I winced more than "a couple of times", but I wish I could be glad to hear I was the only one.

Stephen Fleming said...

Even to a layman like me this does look a bit slipshod.
I thought archaeology was all about context and it doesn't look like real care has been taken to find out too much about that.
Of course, it's early days and the priority here was to get the stuff out of the ground for conservation. It's where we go from here that's important.

Paul Barford said...

It gives the impression of being extraordinarily slipshod work. I think that is obvious to even the non-archaeologist.

They say the "context is not important" because it was in ploughsoil, but basically what is not documented at the time these things are laying in the soil does not get documented and the importance (or not) of the precise disposition can never be determined.
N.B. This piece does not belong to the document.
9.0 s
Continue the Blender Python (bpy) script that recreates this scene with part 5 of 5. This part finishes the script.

For example if (as has been suggested) this hoard was freshly ploughed up, the distribution and orientation of the items might be able to tell us in which direction the plough travelled across the orignal deposit and what had originally been lying with what. Working backwards from precise information on the attitude and orientation in the ploughsoil might have given us information about how they had lain in the ground before disturbed. If all we have is an "X marks the spot, it was here" record (because I do not see them making any other kind as the objects are taken out before they have been fully exposed in the ground) then obviously this is information we will never be able to obtain.
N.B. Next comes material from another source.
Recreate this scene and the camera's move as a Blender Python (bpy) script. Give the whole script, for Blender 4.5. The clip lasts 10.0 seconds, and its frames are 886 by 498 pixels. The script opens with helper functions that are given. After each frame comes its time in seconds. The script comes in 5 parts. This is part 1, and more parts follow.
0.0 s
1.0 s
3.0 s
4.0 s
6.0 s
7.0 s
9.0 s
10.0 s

As for the "conservation", as I said, hoiking it out like that runs the risk of pulling out and leaving behind any garnets (and just as importantly the tiny fragments of hatched gold foil under them which give them their "shine"). There could have been organic material preserved in the soil that was still adhering to the objects which came from the original deposit, but we see the archaeologists breaking it off in clods.

Basically the video shows the objects being dug up by these archaeologists like potatoes. Well, in fact no, when I dig up potatoes I generally do it with a lot more care than we see here.

Simon H said...

This is the first time I have replied to this site.
And my name is Simon Haley, yes I am a metal detector, but also studied archeology at night school, and hope to write a paper on the do's and don'ts of detecting.
And agree regarding the early post, about the five days, items where removed from the plough soil.
But regarding the archeological extraction of the items, I was also shocked.
It does not matter if it was plough soil, as the context of the soil in heavy clay would be present on the object, till a finger wiped it of for the camera?